Devotion to the horse is part of Diné craft history. Adornments, for saddles and bridles used for ceremonial and social events highlight the proficiency that was learned from different cultural mentors. Of the many horse related items one that stands out is the intricately woven saddle blankets that boast either simple and complex geometric motifs. These blankets are on display in a long-term exhibit, They Wove for Horses: Diné Saddle Blankets at the Museum of Indian Arts & Culture in Santa Fe, New Mexico.
Culturally, the Diné honor the horse in traditional stories, songs and ceremonies. Their horseman heritage goes back to the Spanish when horses were introduced to the region in the 16th or early 17th century. Once the horse became a part of Diné lifestyle, hunting, trade, raids and mobility increased. When the Spanish retreated during the Pueblo Revolt of 1680, thousands of Spanish barbs were left behind, and the Diné and other tribes increased their herds, which was a sign of prestige.
The blankets that are on display date back to from 1860 to 2002 and are arranged by weaving method that include: tapestry weave, two-faced double weave and twill weaves of diagonal, diamond and herringbone patterns.

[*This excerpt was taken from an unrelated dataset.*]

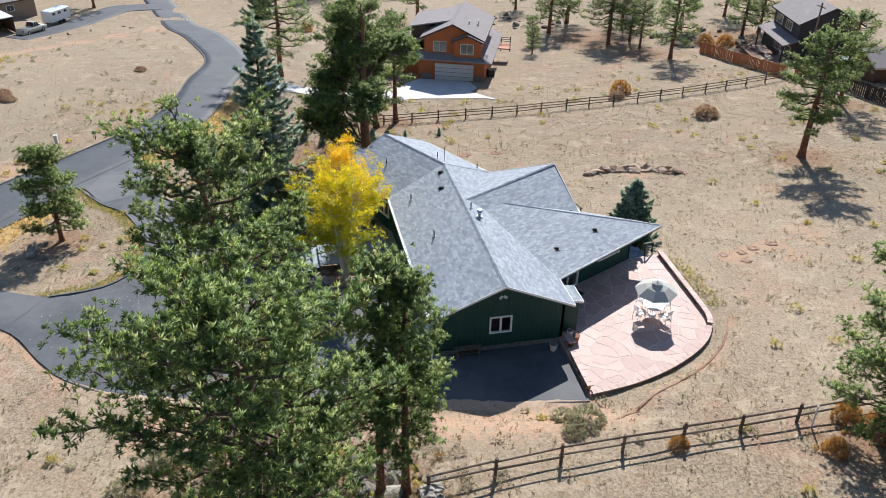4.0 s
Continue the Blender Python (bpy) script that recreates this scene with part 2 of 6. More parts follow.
def ground_material():
    m, n, L, p = nodes_of("dry_grass")
    co = n.new("ShaderNodeTexCoord").outputs["Object"]
    a = n.new("ShaderNodeAttribute")
    a.attribute_name = "cover"
    sep = n.new("ShaderNodeSeparateColor")
    L.new(a.outputs["Color"], sep.inputs[0])
    tuft, clump, patch, wide = tex_noise(n, L, co, 7.5, 5, 0.75, 0.3), tex_noise(n, L, co, 1.7, 5, 0.7), tex_noise(n, L, co, 0.24, 5, 0.65), tex_noise(n, L, co, 0.07, 3, 0.6)
    t = grass_tones
    fine = tex_noise(n, L, co, 22, 4, 0.8)
    col = ramp(n, L, mix(n, L, 0.45, tuft, fine), [(0.425, t["grey"]), (0.5, t["dry"]), (0.575, t["pale"])])
    col = mix(n, L, ramp(n, L, clump, [(0.5, (0, 0, 0)), (0.66, (0.42, 0.42, 0.42))]), col, (0.235, 0.192, 0.136))
    col = mix(n, L, ramp(n, L, patch, [(0.52, (0, 0, 0)), (0.64, (0.7, 0.7, 0.7))]), col, ramp(n, L, tuft, [(0.40, (0.27, 0.165, 0.11)), (0.60, (0.48, 0.325, 0.235))]))
    col = mix(n, L, ramp(n, L, tex_noise(n, L, co, 0.6, 6, 0.75, 0.8), [(0.52, (0, 0, 0)), (0.6, (0.75, 0.75, 0.75))]), col, ramp(n, L, fine, [(0.38, (0.29, 0.225, 0.15)), (0.62, (0.60, 0.505, 0.375))]))
    col = mix(n, L, ramp(n, L, tex_noise(n, L, co, 0.19, 6, 0.7, 0.5), [(0.48, (0, 0, 0)), (0.58, (0.7, 0.7, 0.7))]), col, ramp(n, L, tuft, [(0.38, (0.20, 0.165, 0.115)), (0.62, (0.42, 0.355, 0.255))]))
    col = mix(n, L, ramp(n, L, wide, [(0.45, (0, 0, 0)), (0.65, (0.4, 0.4, 0.4))]), col, (0.38, 0.305, 0.215))
    col = mix(n, L, a.outputs["Alpha"], col, ramp(n, L, mix(n, L, 0.5, tuft, fine), [(0.42, (0.36, 0.29, 0.205)), (0.58, (0.58, 0.475, 0.35))]))
    rough_edge = n.new("ShaderNodeMath")
    rough_edge.operation = "ADD"
    L.new(sep.outputs[0], rough_edge.inputs[0])
    spread = n.new("ShaderNodeMath")
    spread.operation = "MULTIPLY_ADD"
    spread.inputs[1].default_value, spread.inputs[2].default_value = 2.2, -1.1
    L.new(clump, spread.inputs[0])
    L.new(spread.outputs[0], rough_edge.inputs[1])
    soil = ramp(n, L, tuft, [(0.3, (0.37, 0.225, 0.145)), (0.7, (0.54, 0.375, 0.26))])
    col = mix(n, L, ramp(n, L, rough_edge.outputs[0], [(0.35, (0, 0, 0)), (0.7, (0.85, 0.85, 0.85))]), col, soil)
    gold_edge = n.new("ShaderNodeMath")
    gold_edge.operation = "ADD"
    L.new(sep.outputs[1], gold_edge.inputs[0])
    L.new(spread.outputs[0], gold_edge.inputs[1])
    gold = ramp(n, L, tuft, [(0.3, (0.46, 0.31, 0.13)), (0.7, t["gold"])])
    col = mix(n, L, ramp(n, L, gold_edge.outputs[0], [(0.3, (0, 0, 0)), (0.7, (0.9, 0.9, 0.9))]), col, gold)
    litter = ramp(n, L, tuft, [(0.3, (0.17, 0.10, 0.062)), (0.7, (0.33, 0.205, 0.13))])
    lit_edge = n.new("ShaderNodeMath")
    lit_edge.operation = "ADD"
    L.new(sep.outputs[2], lit_edge.inputs[0])
    L.new(spread.outputs[0], lit_edge.inputs[1])
    col = mix(n, L, ramp(n, L, lit_edge.outputs[0], [(0.3, (0, 0, 0)), (0.75, (0.85, 0.85, 0.85))]), col, litter)
    L.new(col, p.inputs["Base Color"])
    p.inputs["Roughness"].default_value, p.inputs["Specular IOR Level"].default_value = 0.95, 0.1
    bump(n, L, p, mix(n, L, 0.5, tuft, clump), 0.6, 0.12)
    return m


def blob(x, y, cx, cy, r):
    return np.clip(1.4 - np.hypot(x - cx, y - cy) / r, 0, 1)


def along(x, y, line, w):
    """1 on a plan line, falling to 0 at w metres from it."""
    best = np.full_like(x, 1e9)
    for (ax, ay), (bx, by) in zip(line, line[1:]):
        dx, dy = bx - ax, by - ay
        t = np.clip(((x - ax) * dx + (y - ay) * dy) / (dx * dx + dy * dy), 0, 1)
        best = np.minimum(best, np.hypot(x - ax - t * dx, y - ay - t * dy))
    return np.clip(1.5 - best / w, 0, 1)


def axis_steps(half, fine, far):
    s = list(np.arange(0, half, fine))
    d = fine
    while s[-1] < far:
        d *= 1.22
        s.append(s[-1] + d)
    return np.array([-v for v in s[:0:-1]] + s)


gx, gy = np.meshgrid(axis_steps(64, 0.62, 2600), axis_steps(72, 0.62, 2600), indexing="ij")
nx, ny = gx.shape
hz = land(gx, gy) + 0.0
rough = np.sin(gx * 0.9 + 1.3 * np.sin(gy * 0.53)) * np.sin(gy * 0.8 + 1.1 * np.sin(gx * 0.61)) * 0.035
hz = hz + rough
ground_me = bpy.data.meshes.new("ground")
ids = np.arange(nx * ny).reshape(nx, ny)
quads = np.stack([ids[:-1, :-1], ids[1:, :-1], ids[1:, 1:], ids[:-1, 1:]], -1).reshape(-1, 4)
ground_me.vertices.add(nx * ny)
ground_me.vertices.foreach_set("co", np.stack([gx, gy, hz], -1).astype(np.float32).ravel())
ground_me.loops.add(4 * len(quads))
ground_me.loops.foreach_set("vertex_index", quads.astype(np.int32).ravel())
ground_me.polygons.add(len(quads))
ground_me.polygons.foreach_set("loop_start", np.arange(0, 4 * len(quads), 4, dtype=np.int32))
ground_me.update(calc_edges=True)
ground_me.shade_smooth()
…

A variety of yarns were used—natural wool, cotton, angora mohair, unraveled bayeta and Germantown—which weavers added their own personal touch to the designs.
Historically, before the Spanish arrived, the Diné used sheepskin or angora mohair hides as saddle pads or bedrolls. But when the Spanish introduced them to domesticated sheep, they began to weave saddle blankets in tufted mohair style. These early blankets had two warps with woven rows that alternated between natural-colored yarns plain- or diagonal-weaves and tufts of mohair or wool. The result was a pelt-like textile commonly used by women, either on top of a saddle or on the ground as a bedroll.
Later with these plain weave tapestry blankets evolved into geometric motifs—both simple and complex designs. Some of the blankets had two-faced designs. In a Weaving a World: Textiles and the Navajo Way of Seeing by Roseann S. Willink and Paul G. Zolbrod (Museum of New Mexico Press, 1997), the authors wrote that the Diné who examined a two-faced saddle blanket would draw different interpretations from each side. Stripes were viewed as a rainbow against the white background. Geometric designs held various interpretations such as middle motifs might be considered male and female, lifelines or numerical symbols. The straight stems were viewed as childhood and old age intersected by the circular shape of adulthood.
Other examples of Diné craftsmanship for horse trappings include tanned leather embellished with silver ornaments. This technique was most likely acquired from outside sources until the Diné became more skilled and made it their own. Among the leather goods that were improved were saddles. String cinches were replaced with elaborate woven straps with designs as complex as the woven blankets that went under the saddles to provide padding so that the cinches could shift when traveling on rough terrain. For the most part, hand-woven blankets were made more to show-off and placed over the saddles for special events. However, regardless of their artistic evolution and use, saddle blankets were not highly looked upon by historians and collectors as other early Diné woven textiles, such as chief blankets, women's dresses, and sarapes.
Today much of the accouterments specifically made for horses from bridles to blankets are the staple of many Diné artisans’ livelihoods.